If you’re looking for a whistle-stop tour through the many issues facing our food supply chain, look no further than In Good Taste: What Shapes What We Eat and Drink and Why It Matters by Mallika Basu (Nine Bean Rows, £13).

The cookbook author’s aim was to provide an “accessible, digestible dive into where our food comes from and the issues shaping our edible world”. In that, she has succeeded.

After a quick food supply chain history lesson, the book explores three core themes: players, people and planet. Then it ends with a segment on positive, practical change. 

in good taste

It’s a comprehensive overview to the issues facing the UK and international food supply chains, providing interesting titbits and laying out steps for consumers to bring about positive change.

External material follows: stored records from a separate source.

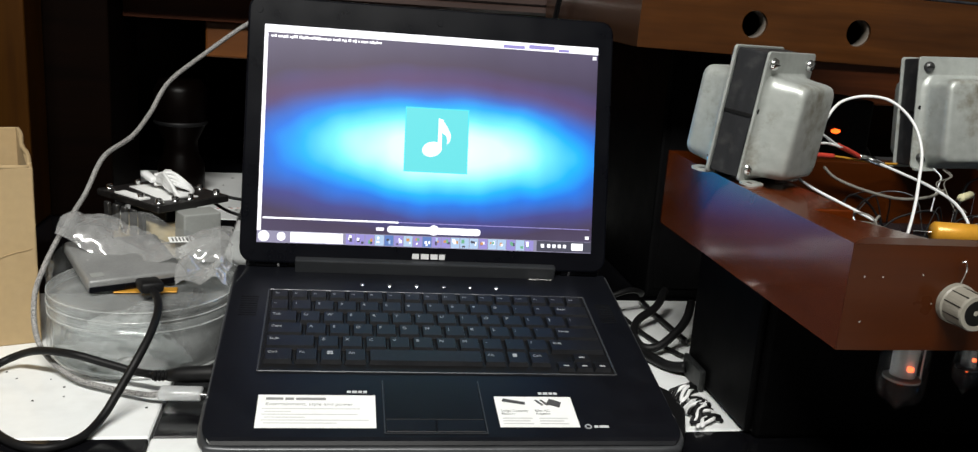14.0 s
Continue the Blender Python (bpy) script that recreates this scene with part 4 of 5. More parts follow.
axial(0.2935, -0.2790, 0.3270, -0.2850, 0.1920, 0.0070, ORANGE, "orange-yellow foil capacitor with wire leads", "capacitor")
axial(0.345, -0.275, 0.383, -0.268, 0.184, 0.005, YELLOW, "cream paper capacitor with wire leads", "capacitor")
axial(0.41, -0.178, 0.447, -0.172, 0.180, 0.0045, BAND, "grey banded resistor with wire leads", "resistor")
axial(0.455, -0.165, 0.52, -0.155, 0.176, 0.013, surface("black_can", (0.012, 0.014, 0.022), 0.3, var=0.3), "large black electrolytic capacitor", "capacitor")
axial(0.395, -0.20, 0.408, -0.197, 0.180, 0.0038, GREENW, "green resistor with wire leads", "resistor")
axial(0.43, -0.12, 0.45, -0.105, 0.182, 0.0032, YELLOW, "yellow sleeved resistor with wire leads", "resistor")
axial(0.35, -0.225, 0.375, -0.222, 0.172, 0.004, REDW, "small red capacitor with wire leads", "capacitor")
axial(0.42, -0.235, 0.45, -0.238, 0.172, 0.006, BLUEW, "blue capacitor with wire leads", "capacitor")
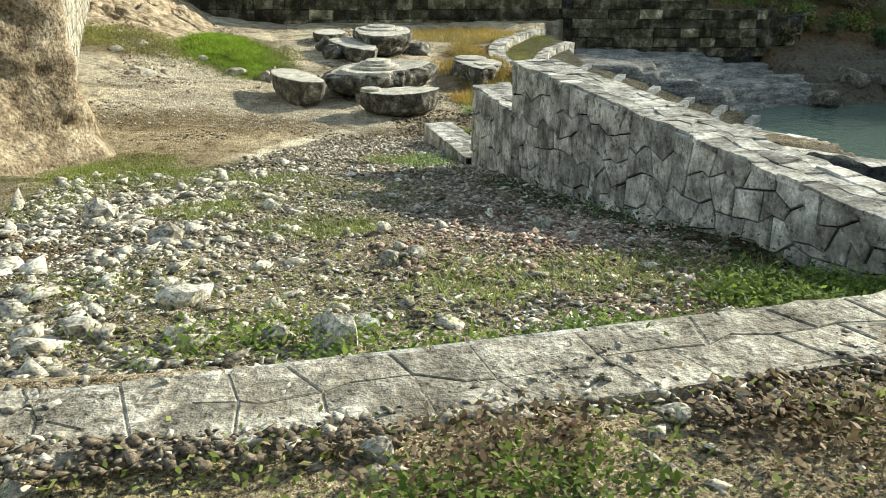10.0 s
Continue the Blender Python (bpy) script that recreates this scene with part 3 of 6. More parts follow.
    plat = np.hypot((x - 58.2) / 11.9, (y - 7.4) / 7.9)
    h = np.where(plat < 1.0, np.minimum(h, -1.8), h)
    # pond bed
    h = np.where(pdist < 0.4, np.minimum(h, np.interp(pdist, [-2, 0.0, 0.4], [-2.9, -2.1, 0.6])), h)
    return h, col


def axis(*spans):
    out = []
    for a, b, s in spans:
        out += list(np.arange(a, b, s))
    return np.array(out)


gx = axis((-2500, -400, 300), (-400, -60, 40), (-60, -14, 4), (-14, -7, 0.35), (-7, 3, 0.085), (3, 11.5, 0.11), (11.5, 13, 0.3), (13, 40, 0.6), (40, 110, 1.5), (110, 400, 25), (400, 3200, 300))
gy = axis((-2500, -300, 300), (-300, -40, 30), (-40, -13, 2.5), (-13, -6, 0.3), (-6, 14, 0.085), (14, 24, 0.18), (24, 34, 0.5), (34, 120, 4), (120, 400, 40), (400, 3200, 300))
GX, GY = np.meshgrid(gx, gy)
GH, GC = land(GX, GY)
gi = np.arange(len(gx) * len(gy)).reshape(len(gy), len(gx))
gfaces = np.stack([gi[:-1, :-1], gi[:-1, 1:], gi[1:, 1:], gi[1:, :-1]], -1).reshape(-1, 4)
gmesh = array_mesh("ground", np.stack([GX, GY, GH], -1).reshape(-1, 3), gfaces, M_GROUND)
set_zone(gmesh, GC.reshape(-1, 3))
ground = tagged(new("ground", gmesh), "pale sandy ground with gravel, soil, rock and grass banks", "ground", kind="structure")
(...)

Basu includes excerpts from experts and authors to add extra weight to her core topics – including Rob Percival, author of The Meat Paradox, and Giles SH Yeo, a University of Cambridge professor who specialises in obesity.

Basu clearly has a deep love of food, and she pulls together lots of disparate parts to provide a thorough, if basic, overview of the food system and its challenges.

However, In Good Taste fails to bring anything new to the discussion. The thrust of the issues and the author’s solutions have been trotted out time and time again in countless books of this ilk over the past five years or so.

But if you’re yet to read a book about the problems facing the food supply chain, this one is as good as any other.